What do you do when you’ve run out of frozen gluten free bagels (Glutino, my favorite)? Not a slice of gluten free bread in sight (Breads from Anna, the best). Not an English muffin – even one with ice crystals would be better than nothing (I love the ones made by Foods by George). Nothing in the freezer. Nothing in the breadbox. Nothing in the frig.
You get creative! You think outside of the breakfast box. You make rice pudding! Whether you make it on the stovetop, in your crockpot, or in a pressure cooker (as I did) – it’s a lovely breakfast alternative. Please don’t think me boastful, but as I type this, I feel pretty darn full of myself for having thought of such a clever and delicious way to start my day.
The cool thing about using a pressure cooker is that my rice pudding was finished and being spooned into my mouth in less than 15 minutes (well, maybe another five minutes to allow it to cool so that I could take a photo of it without steaming up the camera!). If you’re thinking about buying a pressure cooker but only remember the stories about them blowing up and hitting the ceiling, think again. The newer models are fantastic and very safe. I can’t recommend it enough. And believe me, I’d never used one before I was diagnosed with Celiac Disease. Though I’ve known my way around the kitchen quite well for the last 25 years, I just never thought about owning a pressure cooker. But, my Kuhn Rikon pressure cooker is a real workhorse in my gluten free kitchen (I have the turn-top model).
The recipe, which I halved, comes from Pressure Perfect by Lorna Sass.
Maple Walnut Rice Pudding
serves 2 – 4
To Cook the Rice
1 1/4 cups water
1/2 cup jasmine rice
1 1/2 tsp. butter
1/8 tsp. salt
To Finish The Pudding
3/4 cup milk (I used Silk Light Soy, non-flavored)
1/4 cup maple syrup
1/2 tsp. vanilla
1/4 cup toasted chopped walnuts (about 4 minutes in a 375 degree oven)
ground cinnamon, for garnish (optional)
In a 3 quart or larger cooker, combine the water, rice, butter, and salt. Lock the lid in place. Over high heat, bring to high pressure. Reduce the heat just enough to maintain high pressure and cook for 8 mninutes. Turn off the heat. Quick-release the pressure under cold running water. Remove the lid, tilting it away from you to allow excess steam to escape. If there is still a little bit of water in the pot, don’t fret. It combines with the milk quite nicely.

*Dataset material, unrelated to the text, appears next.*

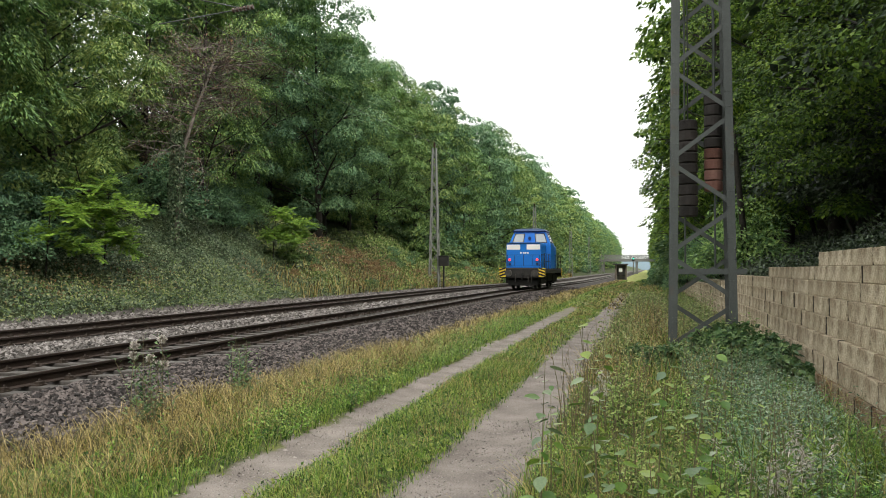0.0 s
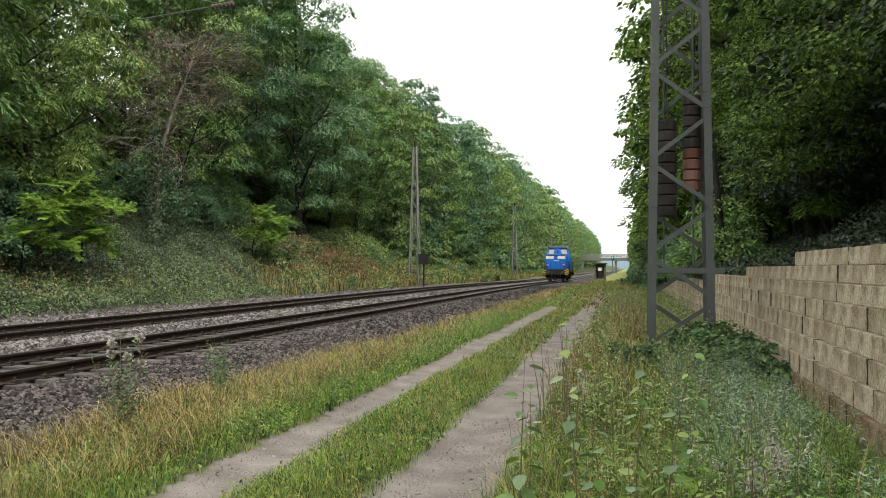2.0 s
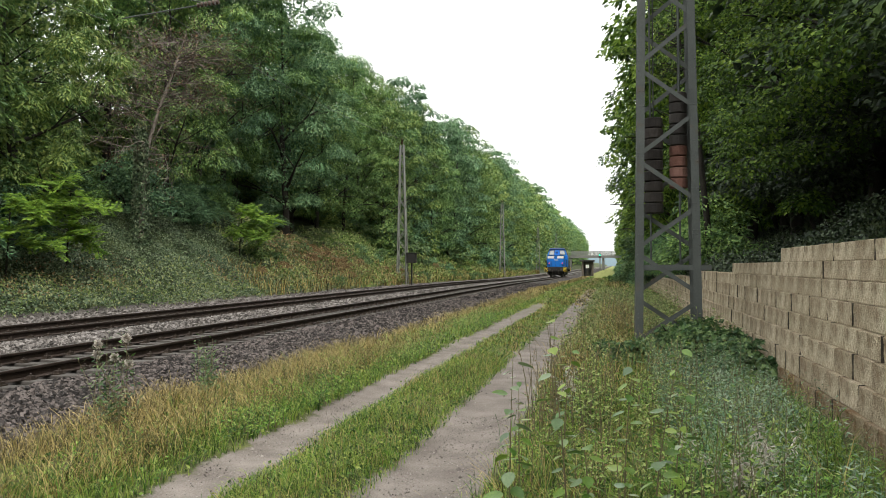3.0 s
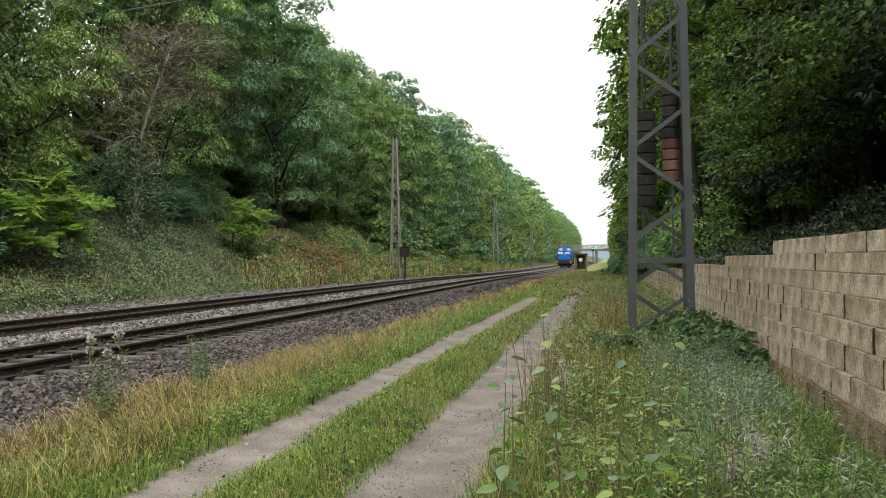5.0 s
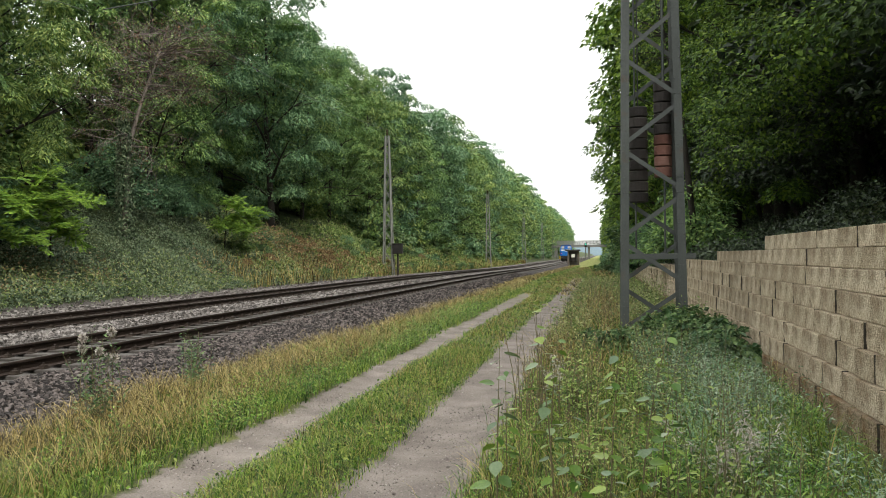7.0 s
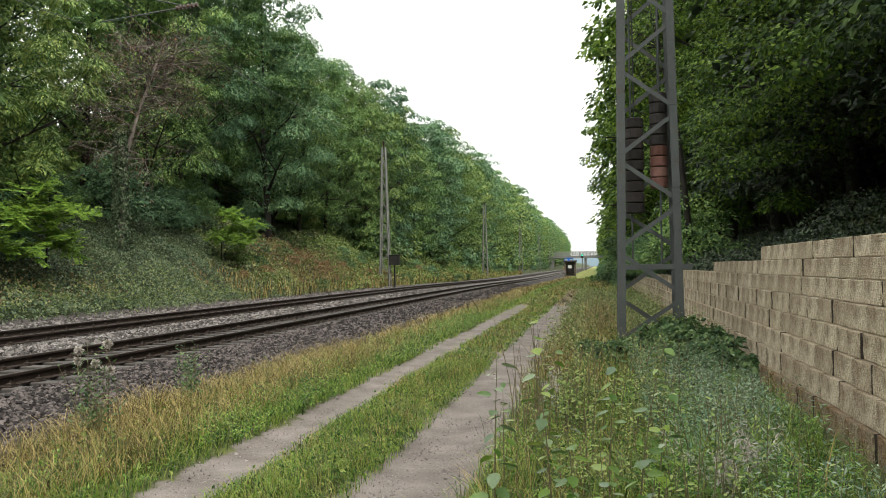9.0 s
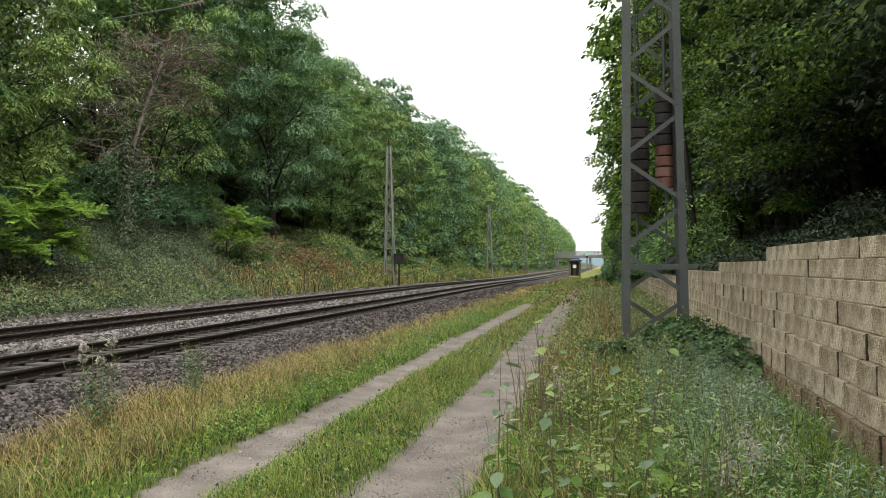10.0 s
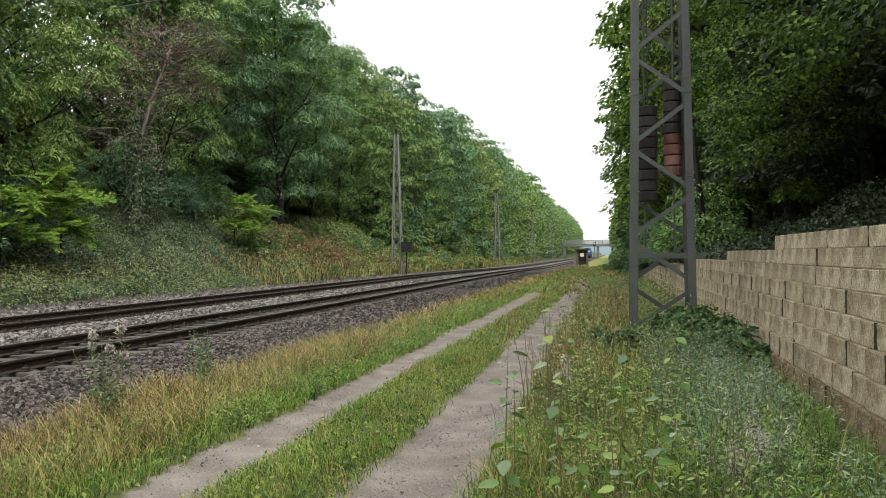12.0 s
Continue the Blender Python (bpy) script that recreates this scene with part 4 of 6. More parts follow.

Stir in the milk, taking care to release any rice that is clinging to the bottom of the cooker. Stir in the maple syrup. Boil over medium high heat while stirring, until the pudding develops the consistency of loose oatmeal, usually 4 – 6 minutes. Stir in the vanilla and toasted chopped walnuts. Remove from the heat. Spoon into serving bowls. Garnish with a sprinkling of cinnamon. Serve warm, room temperature, or chilled. Smile, you’re having dessert for breakfast:).